Cette démarche trouve deux applications. Elle s’offre à revitaliser une institution victime du quotidien en réinterrogeant son fonctionnement. Elle peut aussi viser à la réappropriation du projet institutionnel par les personnels. Certains la conçoivent également comme la construction d’un socle commun, le point de départ d’une démarche. Dans ce sens elle peut être l’outil de création d’un partenariat ou le moyen d’élaboration d’un projet de service.

Cependant, l’expérience a montré ses limites, elle requiert des conditions exigeantes : la volonté d’une direction, l’assentiment des chefs de services et l’engagement des professionnels, une adhésion partagée à revisiter les fondements de la mission de l’institution et l’œuvre collective.

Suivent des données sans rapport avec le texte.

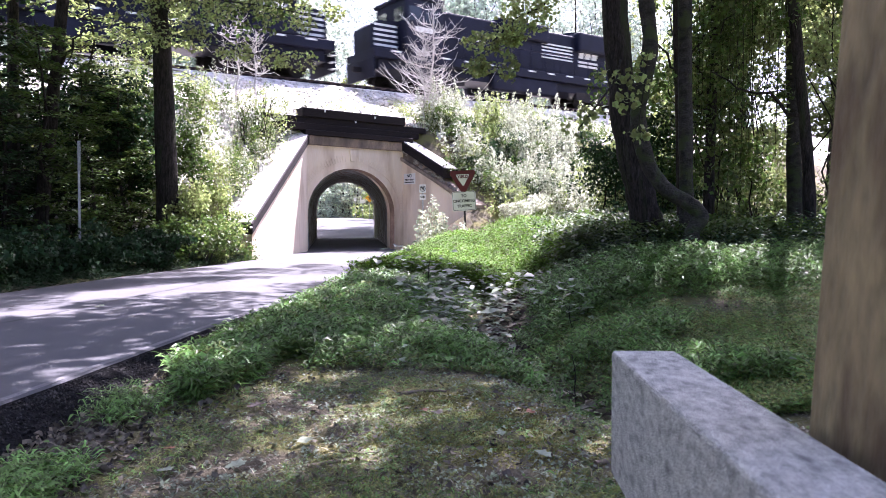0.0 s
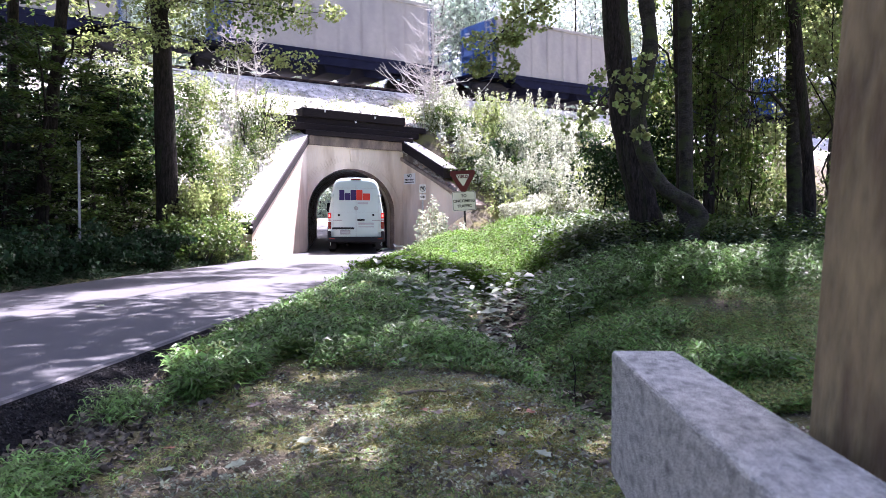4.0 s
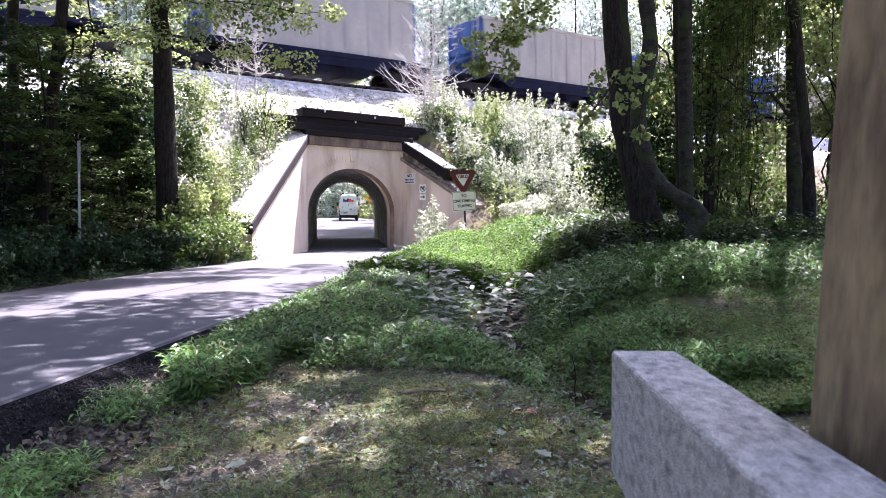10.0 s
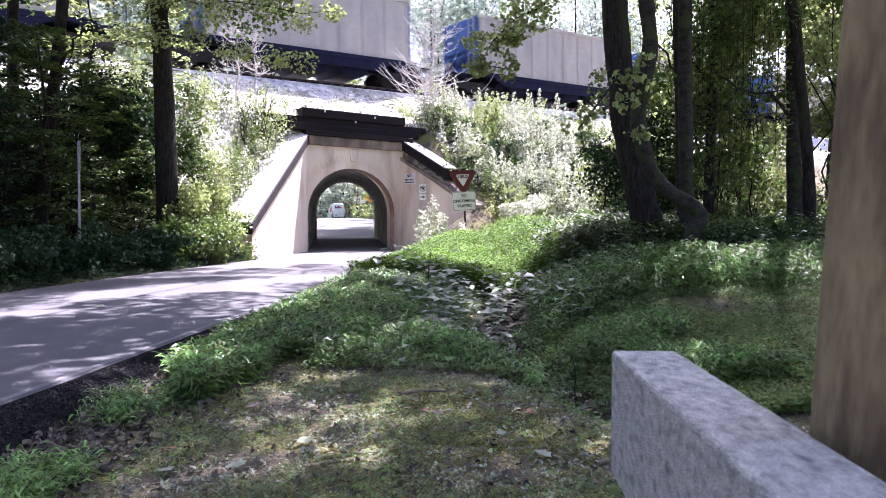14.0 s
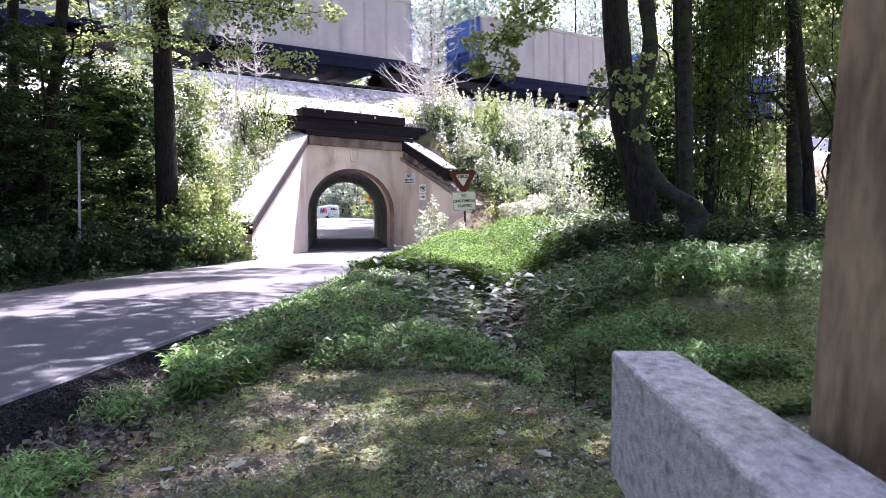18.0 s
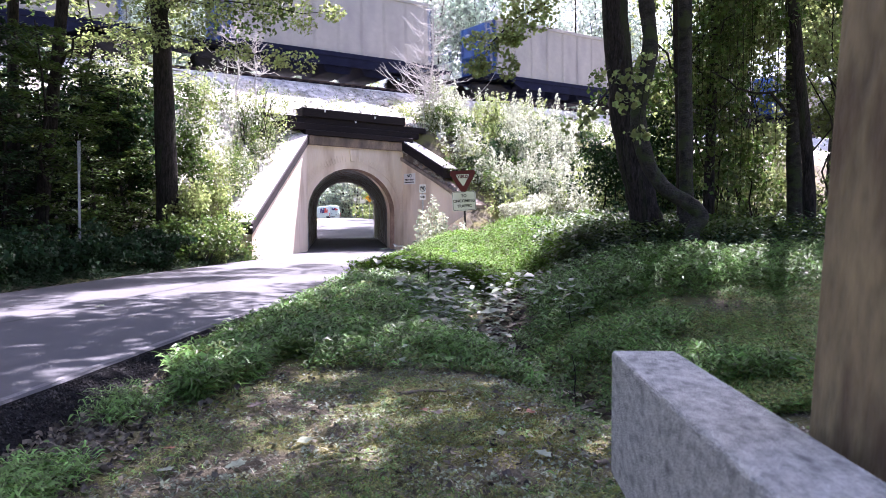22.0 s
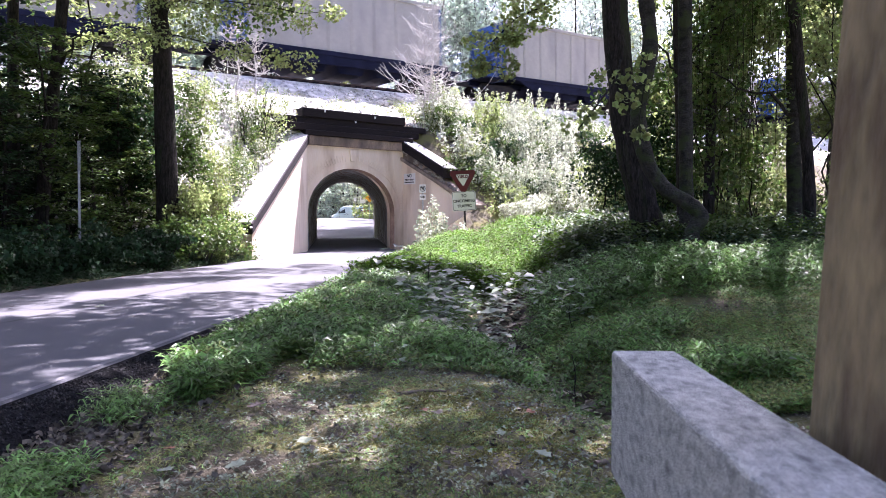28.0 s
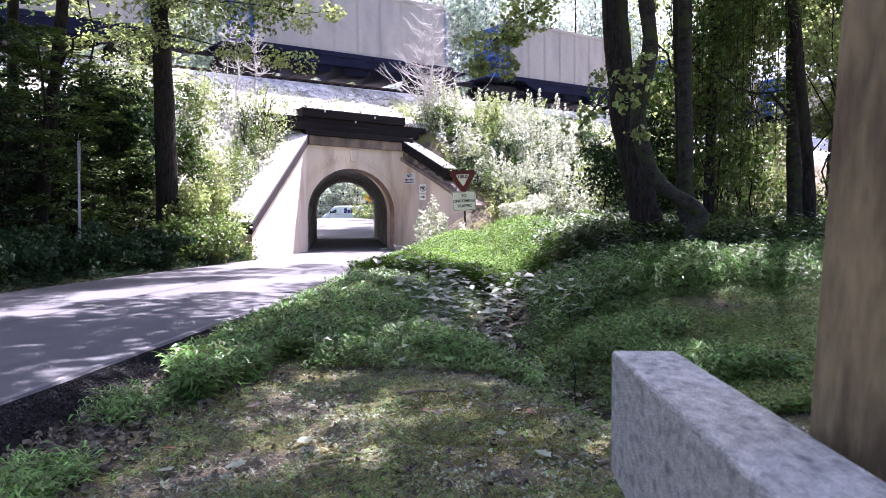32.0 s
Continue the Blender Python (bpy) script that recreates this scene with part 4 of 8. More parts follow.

Hors de cette volonté d’engager une réflexion commune, le processus avorte. L’expérience a situé le chemin que chacun et tous doivent épouser pour partager un espace pensant et agissant : celui qui conduit de l’identité à l’altérité. L’altérité, cette capacité à s’extraire de soi, de ce qui nous a constitués, pour reconnaitre l’autre et accepter sa différence. L’altérité professionnelle, pour sortir de nos certitudes, de la logique du savoir que notre formation a imprimé : dépasser les vérités d’une culture mono disciplinaire pour s’ouvrir à la complexité pluraliste. Ce mouvement émancipateur trouve naturellement sa meilleure expression dans les institutions de type collégial favorisant la confiance, la liberté et la sécurité. Faire équipe c’est tendre vers un équilibre individuel et collectif que l’on n’atteint jamais définitivement. Faire équipe n’est jamais acquis, c’est un questionnement inlassable sur ce qui fait lien entre humains.                                                  


[1] Alain Depaulis, psychologue clinicien et psychanalyste, a animé des équipes de Centre Médico-Psycho-Pédagogique et d’Institut Médico-Educatif. En 1994, il est cofondateur et animateur d’un SESSAD initiant un diagnostic partagé, associant l’enfant et ses parents. En 2016, il crée avec le Pr Jean Navarro, Alain Molas et quelques collègues le collectif Pluriact sous la présidence d’honneur du regretté Axel Kahn et d’Edgar Morin. www.pluriact.fr

[2] Guide pédagogique de l’OMS pour la sécurité des patients : édition multiprofessionnelle. (Patient Safety Curriculum Guide – Multiprofessionnal Edition, OMS, 2011) Partie B, module 4, Être un membre efficace en équipe, p.133.

[3] DEPAULIS A., NAVARRO J., CERVERA G., Travailler ensemble, un défi pour le médico-social, complexité et altérité, Toulouse, Eres, 2013 ; DEPAULIS A., MOLAS A., NAVARRO J., L’agir pluridisciplinaire, Ethique et réflexivité, Paris, L’Harmattan, 2020.